Make an exact copy of the data below, leaving out every picture.
--- Begin ---
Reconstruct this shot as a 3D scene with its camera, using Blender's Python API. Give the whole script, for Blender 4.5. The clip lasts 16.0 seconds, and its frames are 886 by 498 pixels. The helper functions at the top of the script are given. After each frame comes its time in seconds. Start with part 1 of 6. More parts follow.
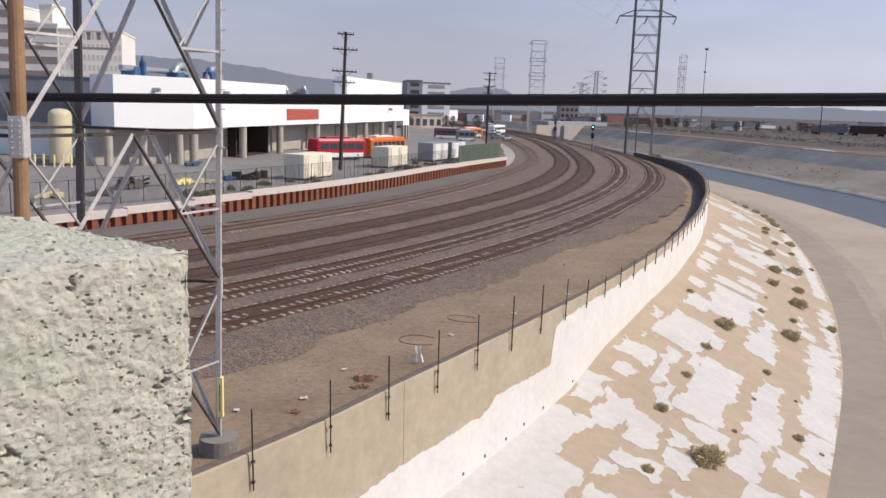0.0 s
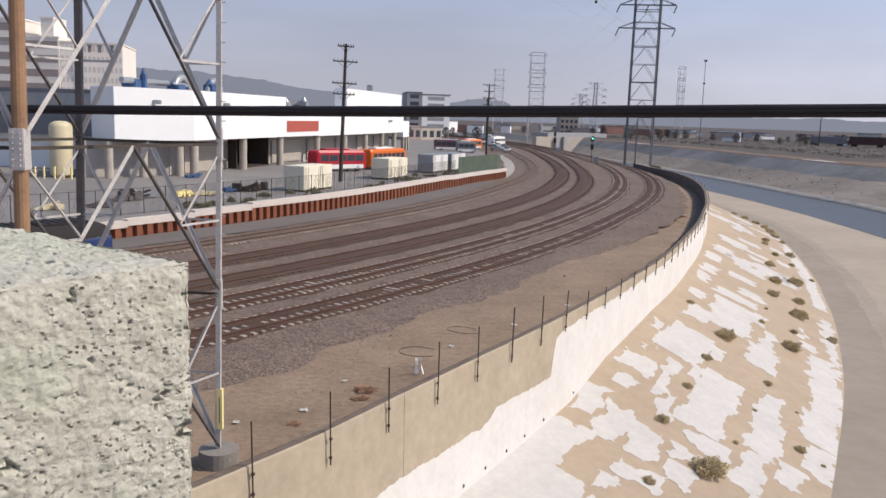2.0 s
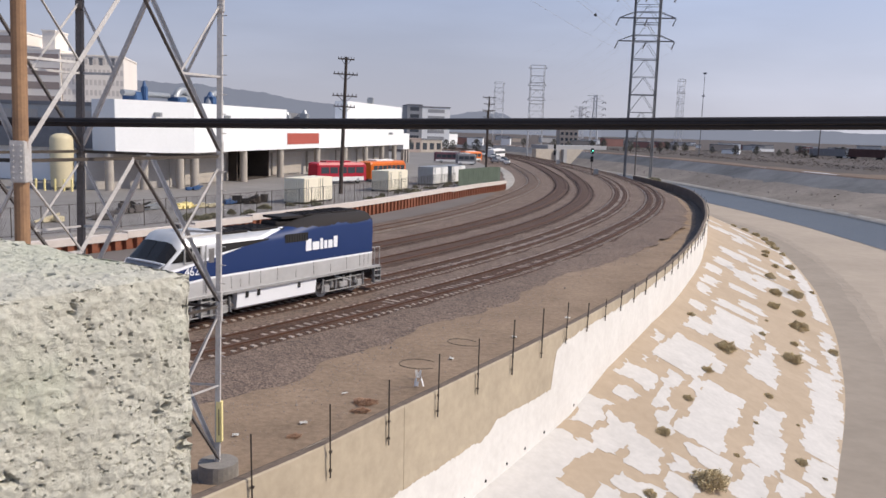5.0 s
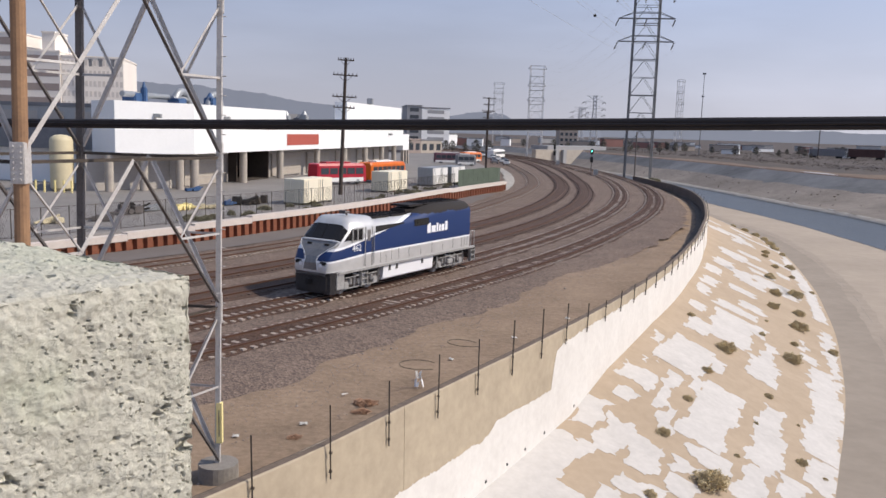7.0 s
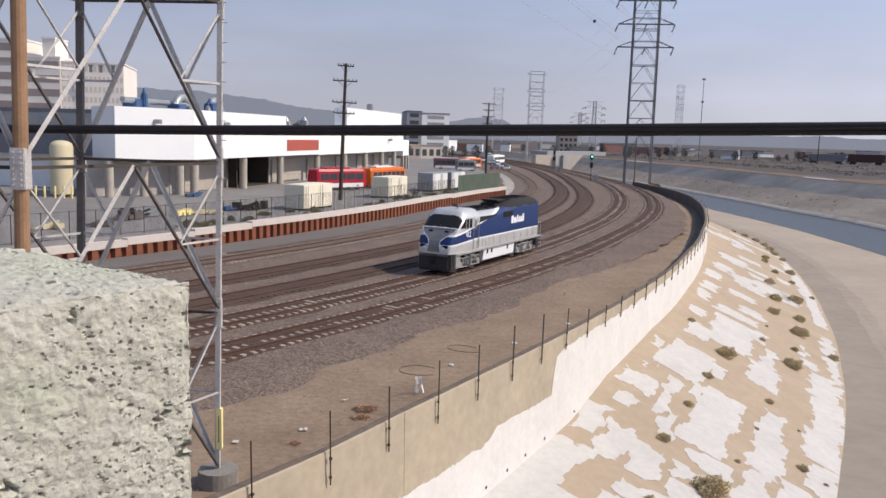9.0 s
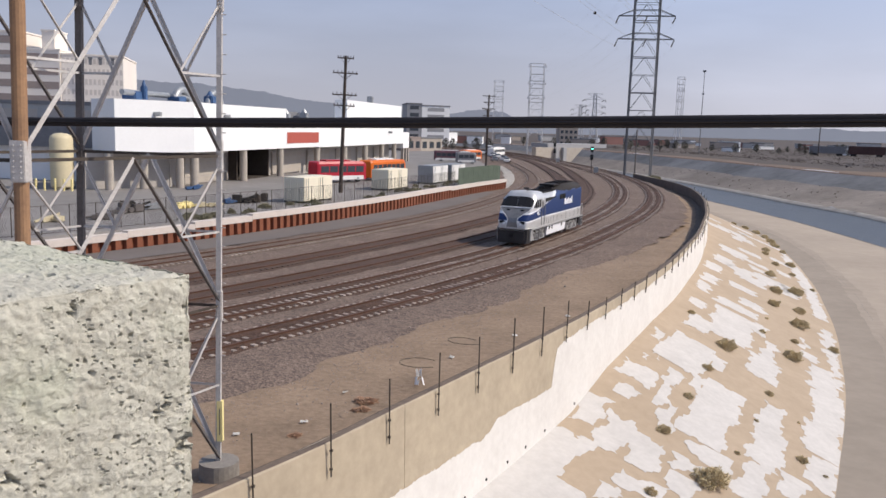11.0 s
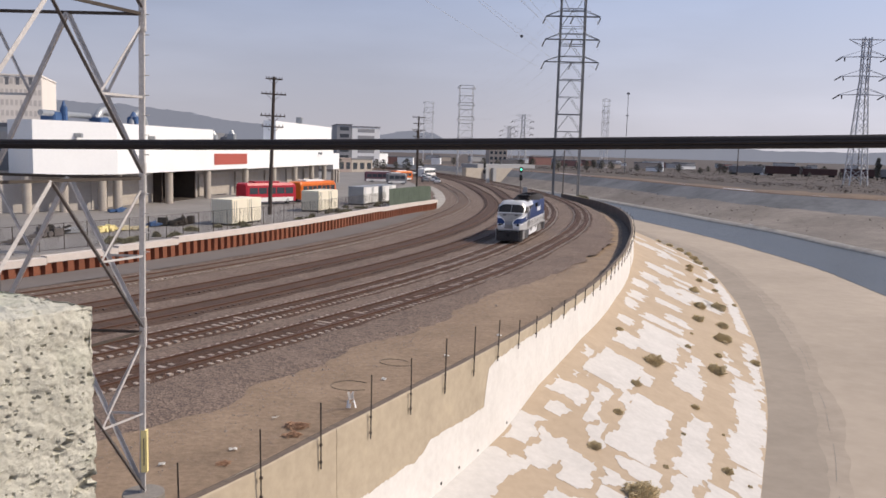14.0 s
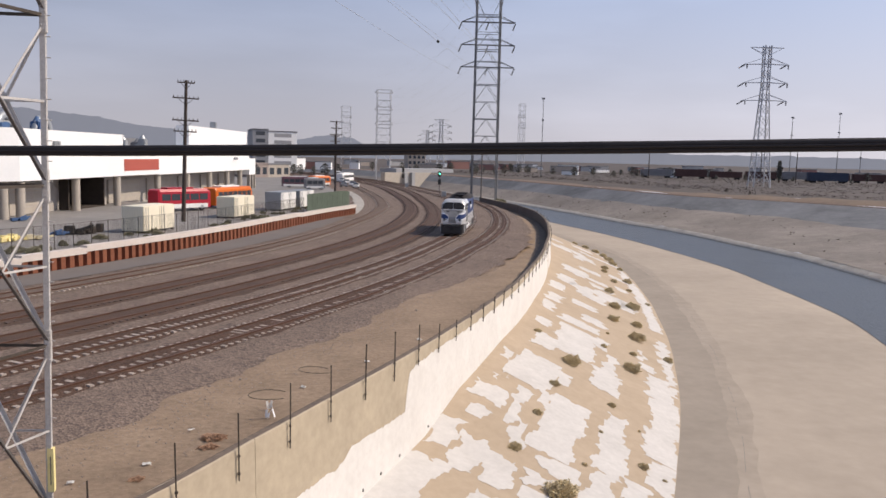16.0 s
--- End ---
Result of this exercise:
Reconstruct this shot as a 3D scene with its camera, using Blender's Python API. Give the whole script, for Blender 4.5. The clip lasts 16.0 seconds, and its frames are 886 by 498 pixels. The helper functions at the top of the script are given. After each frame comes its time in seconds. Start with part 1 of 6. More parts follow.
0.0 s
2.0 s
5.0 s
7.0 s
9.0 s
11.0 s
14.0 s
16.0 s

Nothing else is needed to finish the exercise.